Frequently Asked Questions
What are the key performance indicators (KPIs) for measuring marketing success in manufacturing?
Measure qualified requests for quotes (RFQs), cost per lead (CPL), lead‑to‑contract conversion rate, customer acquisition cost (CAC) and customer lifetime value (LTV). These KPIs show lead quality, spend efficiency and revenue impact so you can optimize strategy and budget.
How can manufacturers effectively allocate their marketing budget across different channels?
Allocate based on channel performance and strategic goals. Start by identifying high‑ROI channels from historical data, then split the budget between acquisition (PPC, SEO) and content/brand investment. Regularly review performance and reallocate toward channels that deliver the best CPL‑to‑conversion outcomes.
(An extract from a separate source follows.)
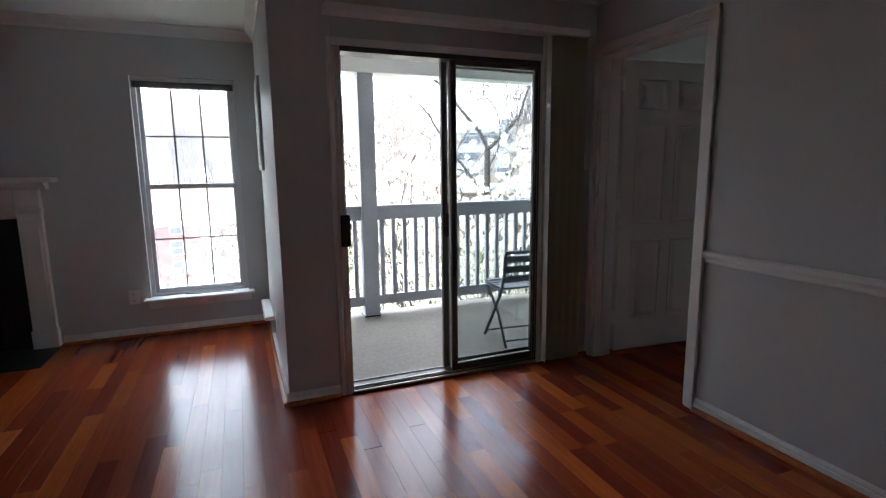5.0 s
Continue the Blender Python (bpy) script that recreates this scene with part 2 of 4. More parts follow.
def tube(bm, pts, r0, r1=None, n=8, cap=True):
    """A tapering tube along points."""
    r1 = r0 if r1 is None else r1
    rings = []
    pts = [Vector(p) for p in pts]
    for i, p in enumerate(pts):
        d = (pts[min(i + 1, len(pts) - 1)] - pts[max(i - 1, 0)]).normalized()
        a = d.orthogonal().normalized()
        if i and abs(d.dot(prev)) > 0.2:
            a = (keep - d * keep.dot(d)).normalized()
        keep, prev = a, d
        c = d.cross(a)
        r = r0 + (r1 - r0) * i / max(1, len(pts) - 1)
        rings.append([bm.verts.new(p + r * (a * math.cos(k * math.tau / n) + c * math.sin(k * math.tau / n))) for k in range(n)])
    for A, B in zip(rings, rings[1:]):
        for k in range(n):
            bm.faces.new((A[k], A[(k + 1) % n], B[(k + 1) % n], B[k]))
    if cap:
        bm.faces.new(rings[0][::-1])
        bm.faces.new(rings[-1])


def extrude_profile(pts, axis, a, b):
    """A closed profile of (out, up) points swept along x or y."""
    bm = bmesh.new()
    def put(o, u, s):
        return (s, o, u) if axis == "x" else (o, s, u)
    A = [bm.verts.new(put(o, u, a)) for o, u in pts]
    B = [bm.verts.new(put(o, u, b)) for o, u in pts]
    k = len(pts)
    for i in range(k):
        bm.faces.new((A[i], A[(i + 1) % k], B[(i + 1) % k], B[i]))
    bm.faces.new(A[::-1])
    bm.faces.new(B)
    bmesh.ops.recalc_face_normals(bm, faces=bm.faces)
    return bm


def part(name, bm, material, parent=None, label="", smooth=False):
    me = bpy.data.meshes.new(name)
    bm.to_mesh(me)
    bm.free()
    me.materials.append(material)
    if smooth:
        me.polygons.foreach_set("use_smooth", [True] * len(me.polygons))
    ob = new(name, me)
    if parent:
        ob.parent = parent
    if label:
        ob["label"] = label
    return ob


def setting(name, bm, material, label, category):
    return tagged(part(name, bm, material), label, category, kind="structure")


def thing(name, label, category, group="", at=(0, 0, 0)):
    ob = new(name)
    ob.empty_display_size = 0.1
    ob.location = at
    return tagged(ob, label, category, group)


# ---- plan ----
NY, WX, SX, JY, SY, CEIL = 4.67, -5.41, -3.65, 2.612, -0.955, 2.44
BZ = -0.02                 # balcony floor
OYX, WT = 4.375, 0.13     # outer edge of the frame pocket, thickness of the wall
PX0, PX1, PY = -0.168, 0.742, 2.64   # the wall block with the switches

setting("floor", boxes((-5.57, 2.6, -1.2, 2.72, -0.30, -0.022), (-3.81, 2.6, 2.72, 6.4, -0.30, -0.022)), M_SUB, "dark subfloor under the wooden boards", "floor")
# north wall with the bedroom door opening
DX0, DX1, DZ = -3.585, -2.765, 2.045
setting("wall_north", boxes((SX - WT, DX0, NY, NY + 0.14, -0.02, CEIL), (DX1, PX0 + 0.1, NY, NY + 0.14, -0.02, CEIL), (DX0, DX1, NY, NY + 0.14, DZ, CEIL)),
        M_WALL, "pale grey painted wall with a white chair rail", "wall")
# slider wall with its opening
OY0, OY1, OZ = 2.977, 4.243, 1.99
setting("wall_balcony", boxes((SX - WT, SX, JY + 0.14, OY0, -0.02, CEIL), (SX - WT, SX, OYX, NY, -0.02, CEIL), (SX - WT, SX, OY0, OYX, OZ, CEIL)),
        M_WALL, "pale grey painted wall round the sliding balcony door", "wall")
setting("wall_jog", box(WX - 0.16, SX, JY, JY + 0.14, -0.02, CEIL), M_WALL, "pale grey painted return wall beside the balcony", "wall")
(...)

What are the advantages of using a specialized marketing agency for manufacturers?
Specialized agencies offer industry knowledge, cross‑functional teams and proven processes that speed ramp and improve lead quality. They provide specialists in industrial SEO, technical content and B2B outreach, which often yields higher‑quality RFQs and faster measurable results than generalist firms or an under‑resourced in‑house team.
How do manufacturers determine the right pricing model for their marketing services?
Choose a pricing model based on scope, budget predictability and desired outcomes. Use hourly for short advisory work, project fees for discrete builds, retainers for ongoing programs and performance‑based models when KPIs can be reliably tracked and agreed upon. Align the model with cash flow and the need for continuous lead nurturing.
What are the common pitfalls manufacturers should avoid when budgeting for marketing?
Avoid underestimating costs, ignoring hidden expenses and overlooking product complexity. Build a comprehensive budget that includes content, tools and agency fees. Keep budgets flexible so you can respond to performance data instead of locking spend into ineffective channels.
How can manufacturers ensure their marketing strategies remain competitive?
Stay current on industry trends, update buyer personas and align content with the procurement journey. Implement a testing and optimization framework for campaigns, monitor KPIs with dashboards and pivot quickly based on results. Continuous improvement and data‑driven decisions keep strategies competitive.